Fixing it, of course, is a little more difficult than just proposing it, because there are legalities involved here. We are talking about the Financial Administration Act and ministerial responsibilities. So with the concurrence of our colleagues in the Department of Finance--because this would have significant influence in moving money from one year to another--we've identified three individual departments that have representative large capital assets, and they are in good standing with us. They have long-term capital plans in place that we think are achievable.
On that basis, we will provide them with the authority to not have to worry about the end of the fiscal year, so they don't have to make what we call suboptimal decisions. If they are renovating a building or buying a piece of capital equipment and something happens to the contract very late in March, right now they're stuck.

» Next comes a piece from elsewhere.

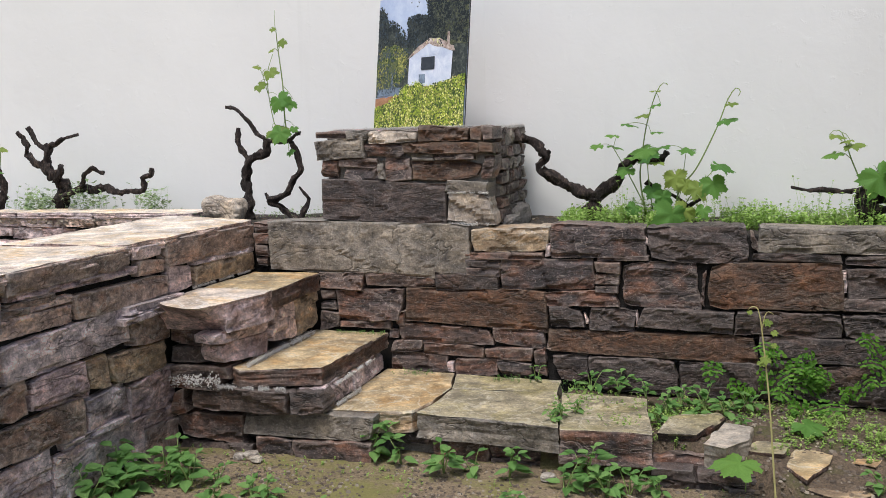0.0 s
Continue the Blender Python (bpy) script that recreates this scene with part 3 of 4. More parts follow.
lay(stairs, [(-1.14, -0.98, 0.07, 0.118), (-0.975, -0.78, 0.0, 0.105), (-0.775, -0.53, 0.045, 0.108), (-0.775, -0.40, 0.0, 0.043), (-0.525, -0.26, 0.05, 0.092)],
    "front", 2.985, 0.12, (slate_brown,), 441)

# ---- loose stones at the end of the bottom step ----
EDGE_ROCKS = (
    ([(-0.231, 2.965), (-0.203, 3.128), (-0.050, 3.226), (-0.030, 3.185), (-0.110, 2.995)], 0.176, 0.085, slate_mossy, "flat sandy edging stone beside the bottom step"),
    ([(-0.091, 2.895), (-0.030, 3.135), (0.055, 3.095), (0.051, 2.98), (-0.022, 2.858)], 0.178, 0.085, slate_pale, "pale chunky edging stone in the weeds"),
    ([(0.002, 2.965), (0.069, 3.065), (0.17, 3.072), (0.14, 2.949)], 0.142, 0.09, slate_mossy, "small tan edging stone sunk in soil"),
    ([(0.145, 2.893), (0.188, 3.09), (0.288, 3.015), (0.254, 2.895), (0.20, 2.80)], 0.128, 0.09, slate_tread, "ochre edging stone sunk in soil"),
    ([(0.203, 2.80), (0.255, 2.885), (0.364, 2.92), (0.395, 2.82), (0.296, 2.72)], 0.098, 0.075, slate_tan, "broad tan edging stone lying low in soil"),
    ([(0.33, 2.98), (0.40, 2.96), (0.43, 3.03), (0.35, 3.06)], 0.124, 0.05, slate_tan, "small tan edging stone among weeds"),
)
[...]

They lapse the money for a very useful thing, only to have the invoice show up in April. Then they have to rejig their budget.
So it creates a tremendous amount of consternation within departments to try to manage that. Individual managers have told me that they have two or three individuals who, from January to the end of March, do nothing but look at contracts and make sure deliveries are being made so they don't lapse them.
I think this is a very important principle. We support the pilot and will be recommending it to ministers within the next couple of weeks. We hope to get the results of that. We think we'll have significant results within the first year of operation. Our plan is to try to expand that to all departments because of the factors that Madam Fraser alluded to earlier with this artificial barrier at the end of the fiscal year.